Friday, March 7, 2014

Weekly Prompt Five: Nesting Rhyme

EMOTION/MOTION/OCEAN/SHUN
(taken from Susan Mitchell)
Weekly Prompt 5
ENGL 3150: Molberg

If you read the title of this exercise aloud, you will hear a quadruple rhyme. But if you examine the words themselves, you will notice that there is something special about this rhyme scheme. The sound of the word shun is contained in ocean, the sounds of both shun and ocean in motion, and shun, ocean and motion can all be folded into emotion. Such a rhyme scheme, which incidentally was favored by the seventeenth-century poet George Herbert, is called diminishing rhyme because the rhyming words get smaller as you move from emotion to shun. But I prefer the term nesting rhymes because the words nest one inside the other like Russian wooden dolls.

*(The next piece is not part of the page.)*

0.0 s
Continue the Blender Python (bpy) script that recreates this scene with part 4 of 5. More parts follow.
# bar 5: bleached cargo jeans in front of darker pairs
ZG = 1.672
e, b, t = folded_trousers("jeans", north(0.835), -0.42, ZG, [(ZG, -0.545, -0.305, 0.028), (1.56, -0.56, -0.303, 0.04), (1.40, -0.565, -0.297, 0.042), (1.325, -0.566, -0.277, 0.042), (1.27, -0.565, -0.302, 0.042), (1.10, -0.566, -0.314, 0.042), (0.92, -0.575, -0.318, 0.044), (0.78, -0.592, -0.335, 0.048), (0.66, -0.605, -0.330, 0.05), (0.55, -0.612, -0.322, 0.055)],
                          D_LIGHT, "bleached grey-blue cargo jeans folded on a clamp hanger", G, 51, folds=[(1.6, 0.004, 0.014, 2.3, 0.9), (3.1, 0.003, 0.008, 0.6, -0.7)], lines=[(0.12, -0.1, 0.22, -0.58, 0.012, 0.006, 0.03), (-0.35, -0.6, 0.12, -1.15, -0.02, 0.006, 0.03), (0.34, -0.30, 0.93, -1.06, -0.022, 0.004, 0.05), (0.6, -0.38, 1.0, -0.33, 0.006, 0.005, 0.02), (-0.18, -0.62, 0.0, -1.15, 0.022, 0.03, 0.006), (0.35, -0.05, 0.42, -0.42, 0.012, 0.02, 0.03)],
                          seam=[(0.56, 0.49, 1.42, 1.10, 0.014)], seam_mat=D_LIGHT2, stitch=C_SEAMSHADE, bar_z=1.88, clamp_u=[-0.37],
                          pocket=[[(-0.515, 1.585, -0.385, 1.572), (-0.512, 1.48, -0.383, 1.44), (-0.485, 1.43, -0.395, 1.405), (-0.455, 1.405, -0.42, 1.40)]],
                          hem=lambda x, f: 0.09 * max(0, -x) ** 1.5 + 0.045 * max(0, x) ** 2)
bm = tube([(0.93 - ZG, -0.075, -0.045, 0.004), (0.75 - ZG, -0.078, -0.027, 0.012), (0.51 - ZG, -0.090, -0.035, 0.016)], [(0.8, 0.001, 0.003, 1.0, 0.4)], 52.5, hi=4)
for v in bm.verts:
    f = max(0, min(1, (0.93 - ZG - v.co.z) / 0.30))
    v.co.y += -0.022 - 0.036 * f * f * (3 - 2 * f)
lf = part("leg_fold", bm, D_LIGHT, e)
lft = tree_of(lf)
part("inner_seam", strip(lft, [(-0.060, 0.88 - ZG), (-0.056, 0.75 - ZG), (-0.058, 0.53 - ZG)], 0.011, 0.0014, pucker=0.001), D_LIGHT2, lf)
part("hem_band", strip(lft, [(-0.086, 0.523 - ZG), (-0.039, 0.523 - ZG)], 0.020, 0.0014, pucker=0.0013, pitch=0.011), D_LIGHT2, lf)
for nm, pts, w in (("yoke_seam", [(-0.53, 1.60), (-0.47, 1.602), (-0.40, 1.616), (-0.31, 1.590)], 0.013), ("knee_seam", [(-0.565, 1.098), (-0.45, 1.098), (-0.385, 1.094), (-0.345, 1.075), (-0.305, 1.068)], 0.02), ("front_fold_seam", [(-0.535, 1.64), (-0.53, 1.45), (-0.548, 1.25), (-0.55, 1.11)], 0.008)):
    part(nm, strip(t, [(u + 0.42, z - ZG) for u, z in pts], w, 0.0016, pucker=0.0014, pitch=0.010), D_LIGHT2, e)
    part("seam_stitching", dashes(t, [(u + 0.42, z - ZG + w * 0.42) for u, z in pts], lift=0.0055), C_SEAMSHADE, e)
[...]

Write an eighteen-line poem that uses diminishing, or nesting rhyme. Order your eighteen lines into six three-line stanzas. Each stanza will take its end rhymes from a single word. Say, for example, the first line of the first stanza ends with the word manifold. Then the second line would end with the word fold, the third line with the word old. For the second stanza, choose a different word that introduces a new rhyme sound—say stumble, tumble, bull. There’s nothing wrong with sticking to the same rhyme sounds for all eighteen lines as long as you use six different words to produce those rhymes—e.g., emotion supplying the rhymes for stanza one, attention supplying the rhymes tension and shun for stanza two. But realize if you do that, you will make writing the poem more difficult.
   Paradise.
By George Herbert
I Bless thee, Lord, because I GROW
Among  thy  trees, which in a ROW
To thee  both  fruit  and order  OW.

What  open  force,  or  hidden  CHARM
Can blast my fruit, or  bring me HARM,
While   the   inclosure  is   thine   ARM.

Inclose   me   still  for  fear  I   START.
Be   to  me  rather   sharp  and  TART,
Then let me want thy hand and ART.

When thou dost greater judgments SPARE,
And with thy  knife  but  prune  and PARE,
Ev’n   fruitfull   trees   more   fruitful  ARE.

Such sharpnes shows the sweetest FREND:
Such   cuttings    rather   heal  then   REND:
And  such   beginnings   touch  their  END.